-- START OF Stored data --

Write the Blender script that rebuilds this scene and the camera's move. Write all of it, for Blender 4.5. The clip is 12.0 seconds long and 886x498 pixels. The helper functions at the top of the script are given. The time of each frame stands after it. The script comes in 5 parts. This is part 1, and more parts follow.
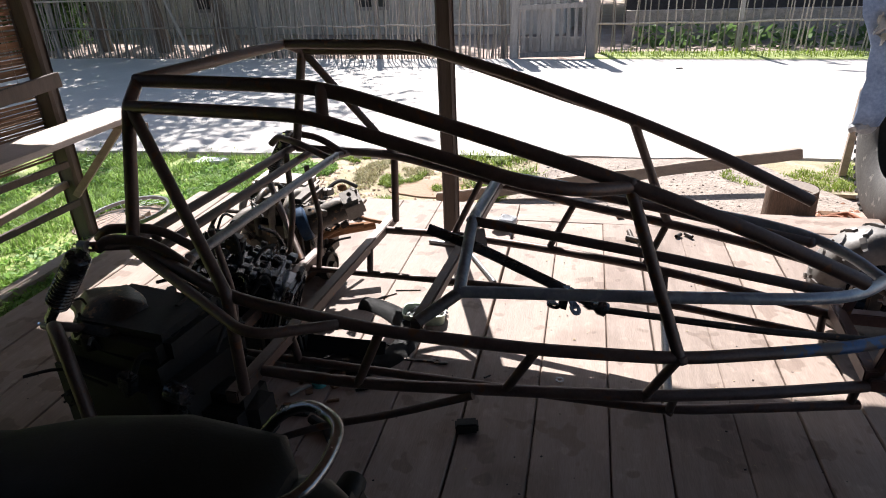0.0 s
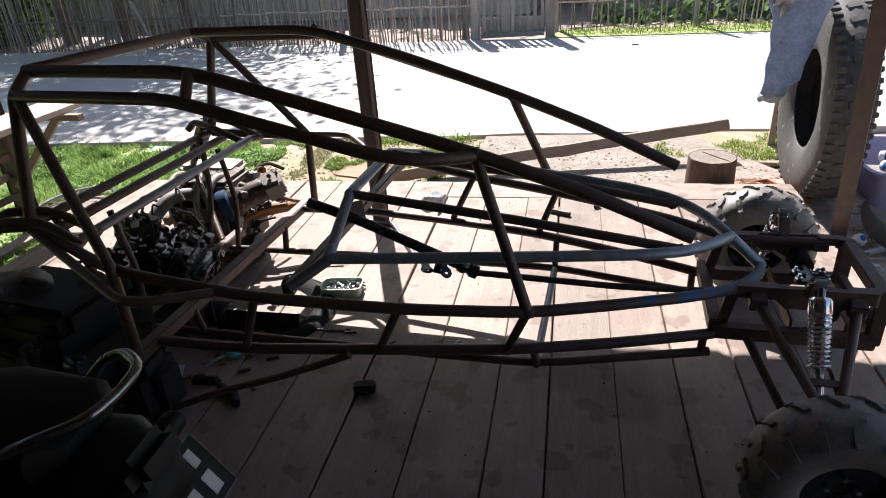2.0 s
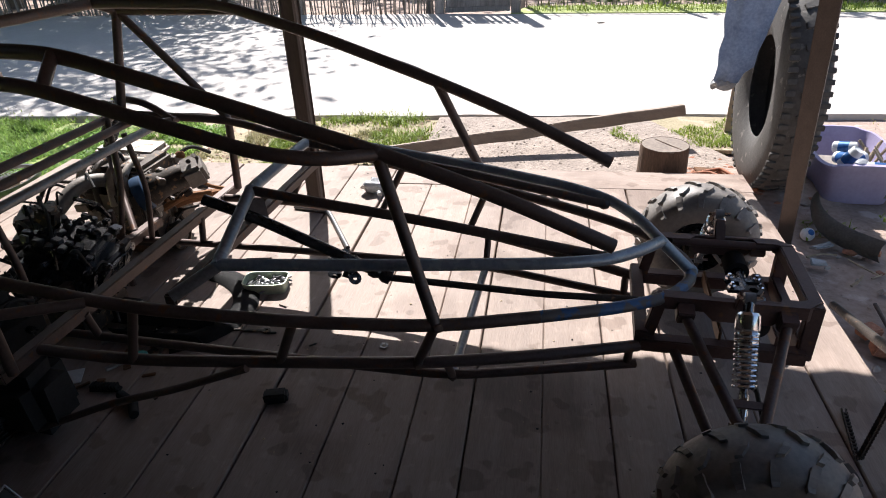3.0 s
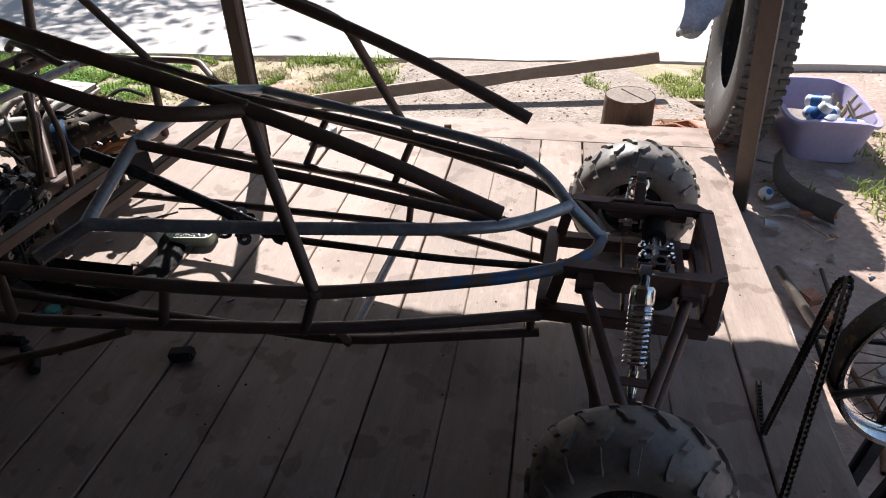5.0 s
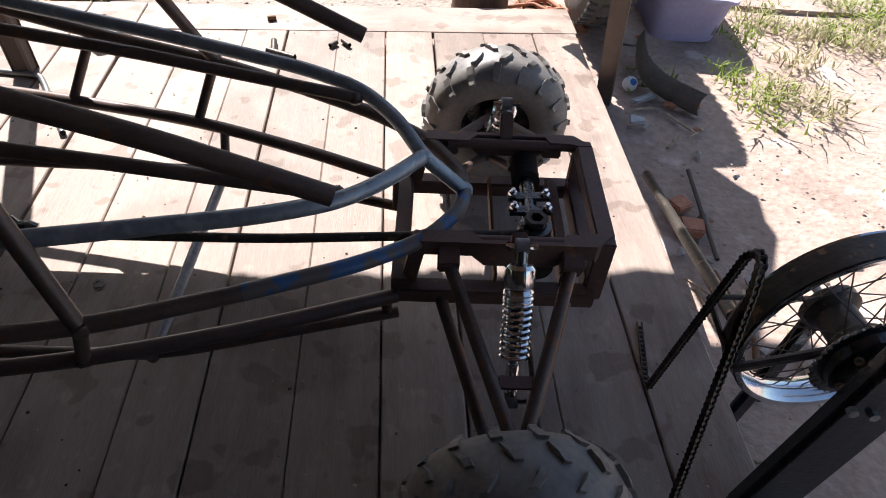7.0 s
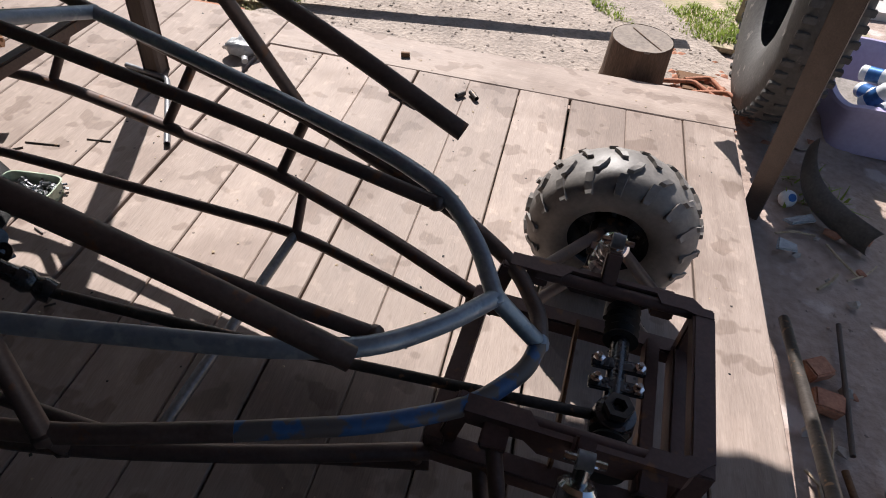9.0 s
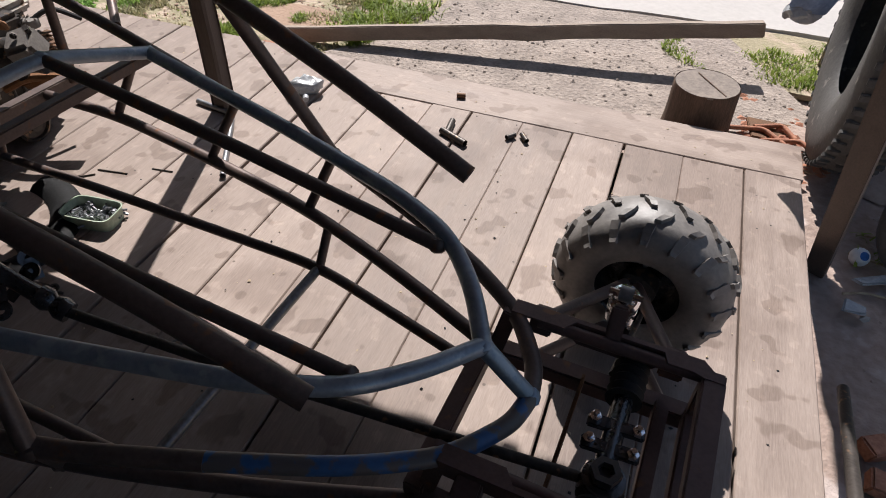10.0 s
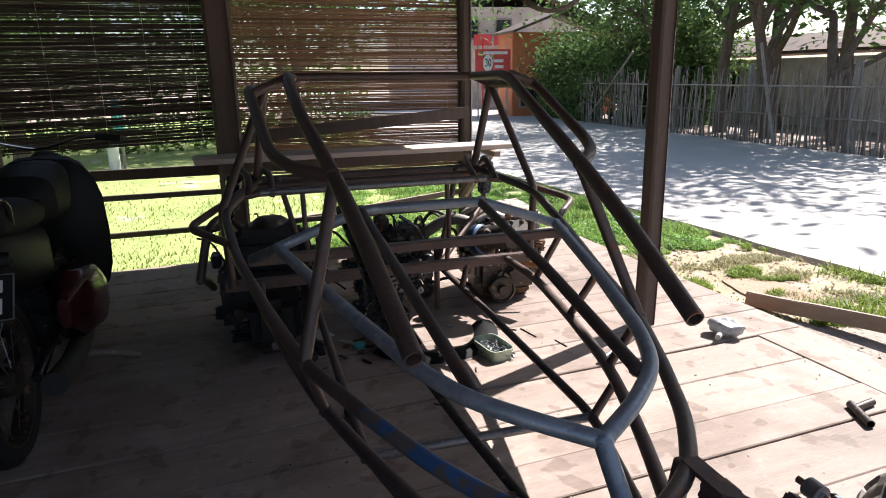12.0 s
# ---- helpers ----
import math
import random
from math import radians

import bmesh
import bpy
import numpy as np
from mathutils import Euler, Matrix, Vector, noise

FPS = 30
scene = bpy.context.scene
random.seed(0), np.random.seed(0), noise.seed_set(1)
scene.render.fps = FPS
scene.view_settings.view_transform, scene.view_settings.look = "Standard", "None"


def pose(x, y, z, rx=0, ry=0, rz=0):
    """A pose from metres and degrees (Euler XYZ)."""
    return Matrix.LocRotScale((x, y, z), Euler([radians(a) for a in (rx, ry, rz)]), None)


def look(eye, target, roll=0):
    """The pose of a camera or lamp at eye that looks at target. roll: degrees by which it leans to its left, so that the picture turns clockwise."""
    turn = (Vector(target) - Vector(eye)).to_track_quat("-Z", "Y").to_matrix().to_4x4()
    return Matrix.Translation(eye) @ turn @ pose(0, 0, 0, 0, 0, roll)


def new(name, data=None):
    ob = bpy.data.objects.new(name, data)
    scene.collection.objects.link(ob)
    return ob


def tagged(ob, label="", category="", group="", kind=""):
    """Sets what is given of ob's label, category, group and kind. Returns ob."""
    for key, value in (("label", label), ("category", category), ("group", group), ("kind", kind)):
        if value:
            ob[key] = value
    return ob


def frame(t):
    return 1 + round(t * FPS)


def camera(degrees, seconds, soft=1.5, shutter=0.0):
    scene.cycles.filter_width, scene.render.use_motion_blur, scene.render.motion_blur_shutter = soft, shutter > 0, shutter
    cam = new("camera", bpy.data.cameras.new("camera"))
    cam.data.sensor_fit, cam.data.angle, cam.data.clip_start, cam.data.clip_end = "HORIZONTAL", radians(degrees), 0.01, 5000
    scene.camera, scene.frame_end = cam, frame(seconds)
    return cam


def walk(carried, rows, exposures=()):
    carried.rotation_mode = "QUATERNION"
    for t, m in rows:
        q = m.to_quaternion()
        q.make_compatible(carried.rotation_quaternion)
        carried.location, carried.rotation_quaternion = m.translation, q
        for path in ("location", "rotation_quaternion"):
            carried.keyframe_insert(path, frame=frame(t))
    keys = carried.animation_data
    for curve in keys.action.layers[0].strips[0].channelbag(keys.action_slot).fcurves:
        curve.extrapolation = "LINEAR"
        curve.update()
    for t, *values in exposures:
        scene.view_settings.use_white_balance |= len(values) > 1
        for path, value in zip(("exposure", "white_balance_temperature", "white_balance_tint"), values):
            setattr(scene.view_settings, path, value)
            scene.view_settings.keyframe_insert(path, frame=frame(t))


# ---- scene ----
cam = camera(69.3, 12.0, 1.0)
PATH = [
    (0, (0.892, -1.134, 1.615), (0.32, 0.585, 0.767), -2.4),
    (0.5, (1.051, -1.215, 1.629), (0.525, 0.518, 0.781), -2.8),
    (1, (1.155, -1.255, 1.624), (0.587, 0.45, 0.746), -4.5),
    (1.5, (1.245, -1.251, 1.627), (0.657, 0.45, 0.755), -5.5),
    (2, (1.304, -1.176, 1.615), (0.763, 0.53, 0.722), -4.0),
    (2.5, (1.37, -1.015, 1.615), (0.867, 0.681, 0.681), -2.7),
    (3, (1.444, -0.932, 1.607), (0.989, 0.759, 0.64), -2.3),
    (5, (1.732, -0.735, 1.599), (1.284, 0.86, 0.479), -1.5),
    (5.5, (1.74, -0.58, 1.596), (1.573, 1.017, 0.404), -0.6),
    (6, (1.702, -0.447, 1.576), (1.713, 1.049, 0.25), 1.6),
    (6.5, (1.673, -0.364, 1.554), (1.722, 1.051, 0.142), 3.6),
    (7, (1.708, -0.244, 1.547), (1.712, 1.158, 0.121), 3.4),
    (7.2, (1.747, -0.176, 1.56), (1.702, 1.219, 0.128), 3.0),
    (8.8, (1.774, 0.133, 1.549), (1.46, 1.5, 0.124), 6.4),
    (9, (1.747, 0.157, 1.549), (1.398, 1.529, 0.136), 5.9),
    (9.5, (1.734, 0.184, 1.551), (1.198, 1.468, 0.114), 2.9),
    (10, (1.903, 0.242, 1.555), (1.282, 1.589, 0.214), 1.7),
    (10.5, (2.112, 0.295, 1.544), (1.172, 1.565, 0.318), 4.3),
    (11, (2.198, 0.333, 1.453), (0.966, 1.398, 0.292), 0.4),
    (11.5, (2.345, 0.39, 1.254), (0.8, 1.38, 0.456), 0.9),
    (11.8, (2.49, 0.406, 1.274), (0.736, 1.12, 0.631), -2.3),
    (12, (2.593, 0.435, 1.272), (0.726, 0.921, 0.747), -1.1),
]
EXPOSURES = [(0.0, 1.22), (2.5, 1.13), (3.2, 1.05), (5.0, 1.04), (5.5, 0.94), (6.0, 1.24), (6.5, 1.34), (7.0, 1.34), (9.0, 0.72), (10.0, 0.46), (10.5, 0.3), (11.0, 0.42), (11.5, 0.9), (12.0, 1.32)]

walk(cam, [(t, look(eye, target, roll)) for t, eye, target, roll in PATH], EXPOSURES)

# ---- light ----
SUN_DIR = Vector((-0.41, 0.91, 1.07)).normalized()
sun_data = bpy.data.lights.new("sun", "SUN")
sun_data.energy, sun_data.angle, sun_data.color = 5.0, radians(0.55), (1.0, 0.955, 0.935)
sun = new("sun", sun_data)
sun.matrix_world = look(SUN_DIR * 30, (0, 0, 0))
world = bpy.data.worlds.new("sky")
scene.world = world
world.use_nodes = True
wn = world.node_tree.nodes
sky = wn.new("ShaderNodeTexSky")
sky.sky_type, sky.sun_disc = "NISHITA", False
sky.sun_elevation = math.asin(SUN_DIR.z)
sky.sun_rotation = math.atan2(SUN_DIR.x, SUN_DIR.y)
sky.air_density, sky.dust_density, sky.ozone_density = 0.9, 1.1, 0.3
world.node_tree.links.new(sky.outputs[0], wn["Background"].inputs[0])
wn["Background"].inputs[1].default_value = 0.078


# ---- materials ----
def material(name, base, dark, rough=0.7, metal=0.0, scale=6.0, fine=60.0, bump=0.15, stretch=(1, 1, 1), amount=0.5, per_object=0.0, spec=0.4, wear=None, wear_amount=0.0, rough_var=0.15, bump_dist=0.01):
    """Two tones mixed by a coarse and a fine noise, optional worn patches, bump from the fine grain."""
    m = bpy.data.materials.new(name)
    m.use_nodes = True
    nt = m.node_tree
    n, l = nt.nodes, nt.links
    bsdf = n["Principled BSDF"]
    bsdf.inputs["Metallic"].default_value = metal
    bsdf.inputs["Specular IOR Level"].default_value = spec
    geo = n.new("ShaderNodeTexCoord")
    mp = n.new("ShaderNodeMapping")
    mp.inputs["Scale"].default_value = stretch
    l.new(geo.outputs["Object"], mp.inputs["Vector"])
    info = n.new("ShaderNodeObjectInfo")
    shift = n.new("ShaderNodeVectorMath")
    shift.operation = "MULTIPLY_ADD"
    shift.inputs[1].default_value = (17.0, 29.0, 43.0)
    l.new(info.outputs["Random"], shift.inputs[0])
    l.new(mp.outputs[0], shift.inputs[2])
    a = n.new("ShaderNodeTexNoise")
    a.inputs["Scale"].default_value, a.inputs["Detail"].default_value, a.inputs["Roughness"].default_value = scale, 5, 0.6
    b = n.new("ShaderNodeTexNoise")
    b.inputs["Scale"].default_value, b.inputs["Detail"].default_value = fine, 4
    l.new(shift.outputs[0], a.inputs["Vector"])
    l.new(shift.outputs[0], b.inputs["Vector"])
    mix1 = n.new("ShaderNodeMath")
    mix1.operation = "MULTIPLY_ADD"
    mix1.inputs[1].default_value = 0.45
    l.new(b.outputs["Fac"], mix1.inputs[0])
    half = n.new("ShaderNodeMath")
    half.operation = "MULTIPLY"
    half.inputs[1].default_value = 0.62
    l.new(a.outputs["Fac"], half.inputs[0])
    l.new(half.outputs[0], mix1.inputs[2])
    ramp = n.new("ShaderNodeValToRGB")
    ramp.color_ramp.elements[0].position, ramp.color_ramp.elements[1].position = 0.5 - amount * 0.28, 0.5 + amount * 0.28
    ramp.color_ramp.elements[0].color, ramp.color_ramp.elements[1].color = (*dark, 1), (*base, 1)
    l.new(mix1.outputs[0], ramp.inputs[0])
    colour = ramp.outputs[0]
    if per_object:
        hsv = n.new("ShaderNodeHueSaturation")
        rng = n.new("ShaderNodeMapRange")
        rng.inputs["To Min"].default_value, rng.inputs["To Max"].default_value = 1 - per_object, 1 + per_object
        l.new(info.outputs["Random"], rng.inputs["Value"])
        l.new(rng.outputs[0], hsv.inputs["Value"])
        l.new(colour, hsv.inputs["Color"])
        colour = hsv.outputs[0]
    if wear:
        w = n.new("ShaderNodeTexNoise")
        w.inputs["Scale"].default_value, w.inputs["Detail"].default_value = scale * 1.7, 8
        l.new(geo.outputs["Object"], w.inputs["Vector"])
        wr = n.new("ShaderNodeValToRGB")
        wr.color_ramp.elements[0].position, wr.color_ramp.elements[1].position = 0.64 - wear_amount * 0.3, 0.70 - wear_amount * 0.3
        l.new(w.outputs["Fac"], wr.inputs[0])
        mx = n.new("ShaderNodeMix")
        mx.data_type = "RGBA"
        mx.inputs["B"].default_value = (0, 0, 0, 1)
        l.new(wr.outputs[0], mx.inputs[0])
        l.new(colour, mx.inputs[6])
        mx.inputs[7].default_value = (*wear, 1)
        colour = mx.outputs[2]
    l.new(colour, bsdf.inputs["Base Color"])
    rr = n.new("ShaderNodeMapRange")
    rr.inputs["To Min"].default_value, rr.inputs["To Max"].default_value = max(0.03, rough - rough_var), min(1, rough + rough_var)
    l.new(a.outputs["Fac"], rr.inputs["Value"])
    l.new(rr.outputs[0], bsdf.inputs["Roughness"])
    if bump:
        bp = n.new("ShaderNodeBump")
        bp.inputs["Strength"].default_value, bp.inputs["Distance"].default_value = bump, bump_dist
        l.new(mix1.outputs[0], bp.inputs["Height"])
        l.new(bp.outputs[0], bsdf.inputs["Normal"])
    return m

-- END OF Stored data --

Directions for this task.
Repeat the listing above exactly from its first line to the line containing "return 1 + round(t * FPS)", both included, and omit the pictures.

Finished exercise.
Write the Blender script that rebuilds this scene and the camera's move. Write all of it, for Blender 4.5. The clip is 12.0 seconds long and 886x498 pixels. The helper functions at the top of the script are given. The time of each frame stands after it. The script comes in 5 parts. This is part 1, and more parts follow.
0.0 s
2.0 s
3.0 s
5.0 s
7.0 s
9.0 s
10.0 s
12.0 s
# ---- helpers ----
import math
import random
from math import radians

import bmesh
import bpy
import numpy as np
from mathutils import Euler, Matrix, Vector, noise

FPS = 30
scene = bpy.context.scene
random.seed(0), np.random.seed(0), noise.seed_set(1)
scene.render.fps = FPS
scene.view_settings.view_transform, scene.view_settings.look = "Standard", "None"


def pose(x, y, z, rx=0, ry=0, rz=0):
    """A pose from metres and degrees (Euler XYZ)."""
    return Matrix.LocRotScale((x, y, z), Euler([radians(a) for a in (rx, ry, rz)]), None)


def look(eye, target, roll=0):
    """The pose of a camera or lamp at eye that looks at target. roll: degrees by which it leans to its left, so that the picture turns clockwise."""
    turn = (Vector(target) - Vector(eye)).to_track_quat("-Z", "Y").to_matrix().to_4x4()
    return Matrix.Translation(eye) @ turn @ pose(0, 0, 0, 0, 0, roll)


def new(name, data=None):
    ob = bpy.data.objects.new(name, data)
    scene.collection.objects.link(ob)
    return ob


def tagged(ob, label="", category="", group="", kind=""):
    """Sets what is given of ob's label, category, group and kind. Returns ob."""
    for key, value in (("label", label), ("category", category), ("group", group), ("kind", kind)):
        if value:
            ob[key] = value
    return ob


def frame(t):
    return 1 + round(t * FPS)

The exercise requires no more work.